Total quality management principles have been permeated in healthcare provision at Kaiser Foundation Hospitals. This is a quality-oriented philosophy aiming at bringing a transition in healthcare (Robertson, 2006). Some of the major principles of the TQM program include patient focus, teamwork and continuous quality improvement. The health professionals at this facility are given sufficient support. There is a deep commitment to leadership in the hospital and powerful subcultures have been eliminated leading to easy adaptability of TQM. This hospital prides itself in providing an environment that is customer focused and patients always receive the attention they need. On teamwork, all the healthcare professionals are involved in offering quality work at all times. All of them are involved in achieving this noble and common goal of quality. The teams that care for patients in this facility provide prevention services, acute care, and end-of-life services. The leaders of this hospital have exemplified good leadership that has steered the workforce in the desired direction hence easy implementation of TQM.
This facility incorporates thorough utilization management in its quality assurance initiatives. All medical necessities are examined to establish their appropriateness. All the healthcare services, facilities used, and procedures are also reviewed to ascertain their efficacy. Essentially, this quality assurance parameter aids in promoting efficient utilization of the hospital, continual assessment and improvement of the access and quality of medical care and education to staff and patients.
Kaiser Foundation Hospital subscribes to risk management principle in its operations. These are the various strategies employed to reduce the occurrence of particular risks. In this facility, both proactive and reactive elements are applied. Proactive components prevent health losses from occurring. The reactive ones are those that respond to devastating occurrences. Risk management process entails correct diagnosis, accurate assessment, correct prognosis, and effective management of ailments. This risk management and ultimate quality improvement initiatives purpose to secure patient safety, minimize liability exposure of the healthcare providers, and scale down financial loss of the institution (Robertson, 2006).

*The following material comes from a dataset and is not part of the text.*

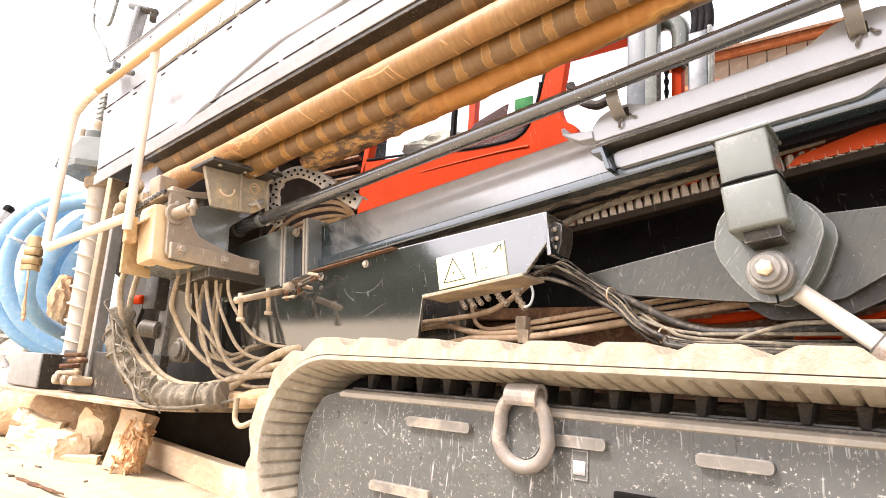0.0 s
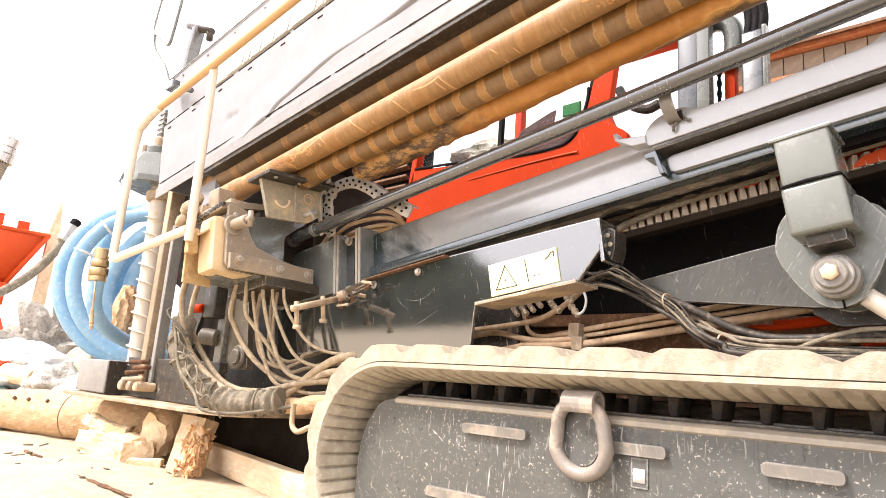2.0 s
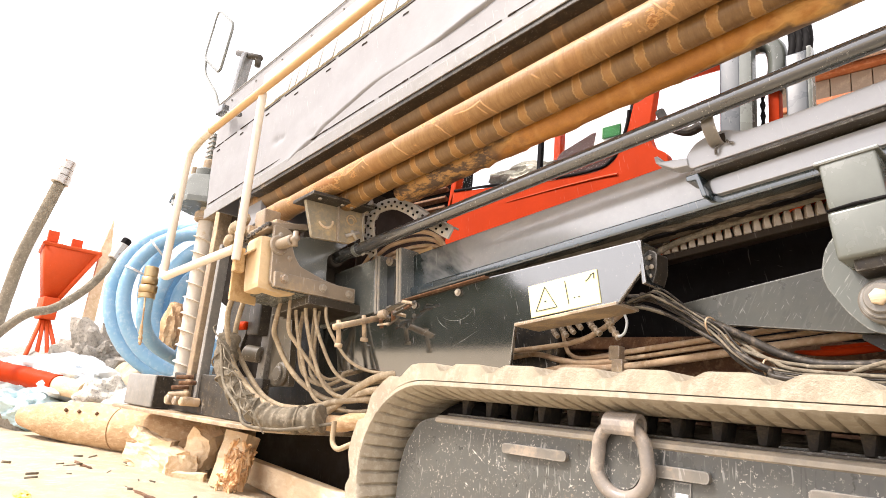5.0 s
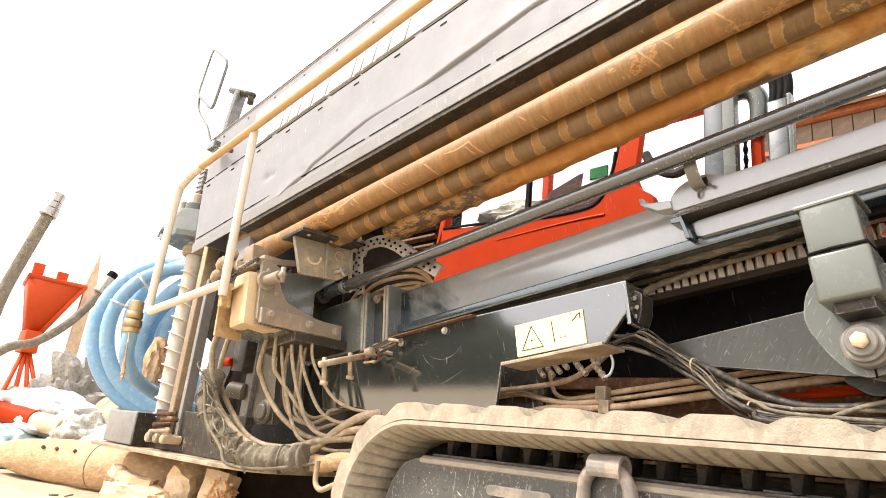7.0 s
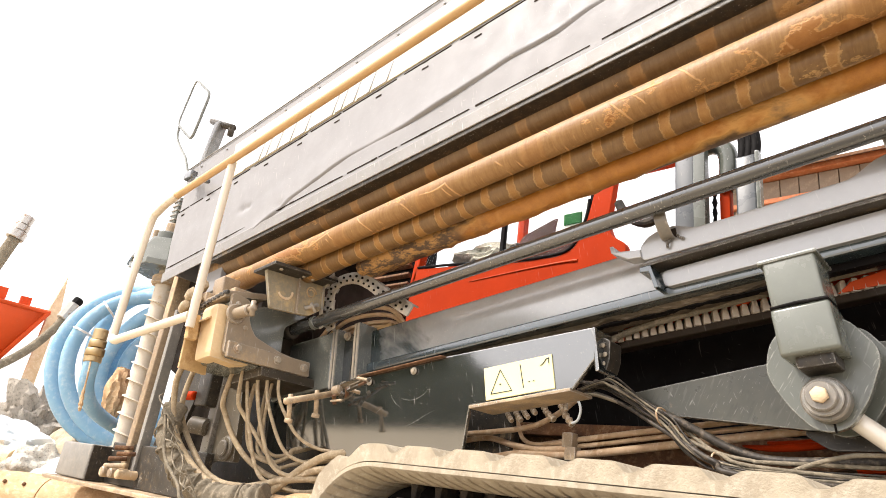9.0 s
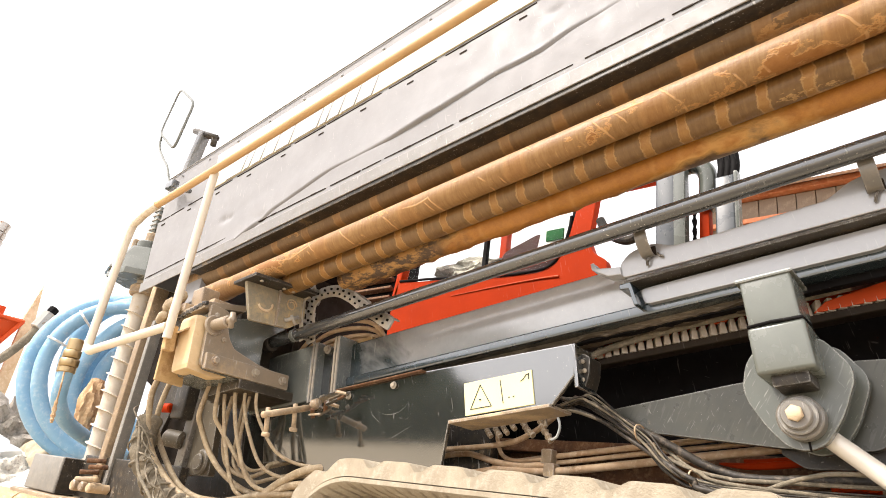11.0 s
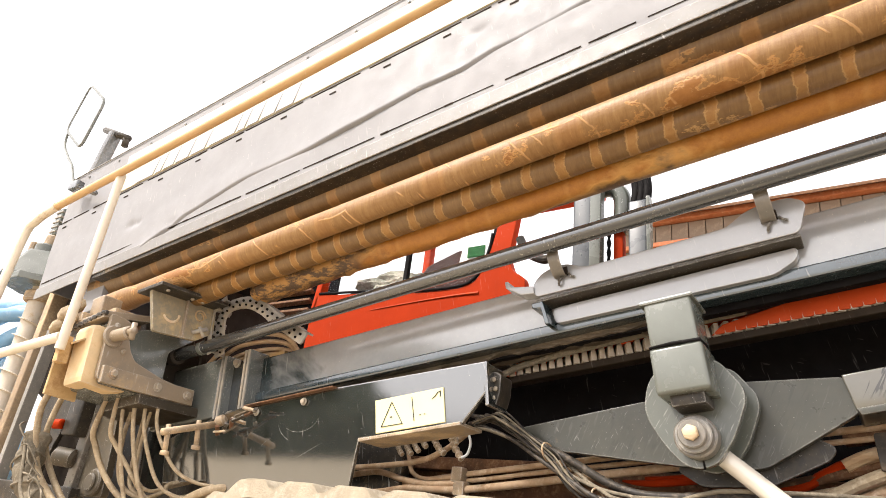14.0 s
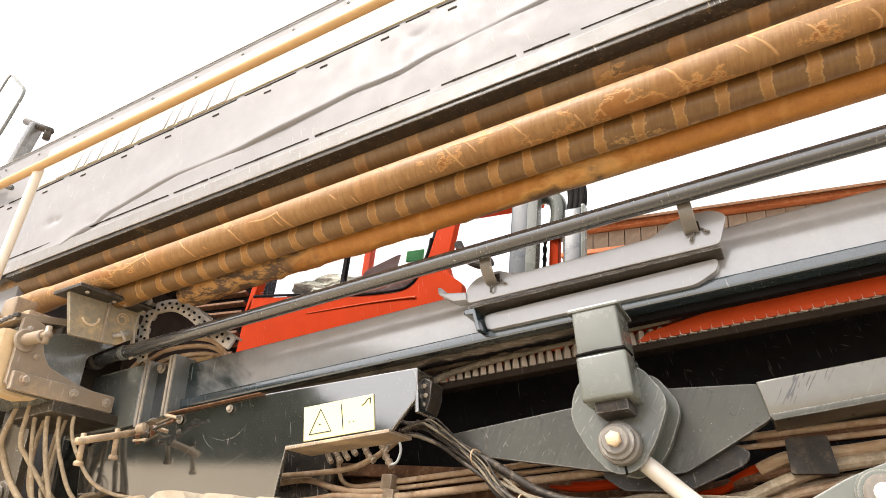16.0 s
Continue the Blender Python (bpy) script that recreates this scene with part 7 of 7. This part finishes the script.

It is evident that Kaiser Foundation Hospital has laid down the key structures and systems that aid in the provision of high-quality medical care. Moreover, various principles are used in inculcating quality assurance in the hospital’s services. The medical staff is highly qualified and has the requisite knowledge necessary for implementing all the principles of quality assurance. It is agreeable that Kaiser Foundation hospital quality monitoring and assurance programs are robust, valuable and most importantly effective.
References
Donabedian, A. (2002). An introduction to quality assurance in health care. Oxford University Press.
McLellan, A. T., Chalk, M., & Bartlett, J. (2007). Outcomes, performance, and quality—What's the difference? Journal of substance abuse treatment, 32(4), 331-340.
Mant, J. (2001). Process versus outcome indicators in the assessment of quality of health care. International Journal for Quality in Health Care, 13(6), 475-480.
Robertson, S. E., & Valadez, J. J. (2006). Global review of health care surveys using lot quality assurance sampling (LQAS), 1984–2004. Social science & medicine, 63(6), 1648-1660.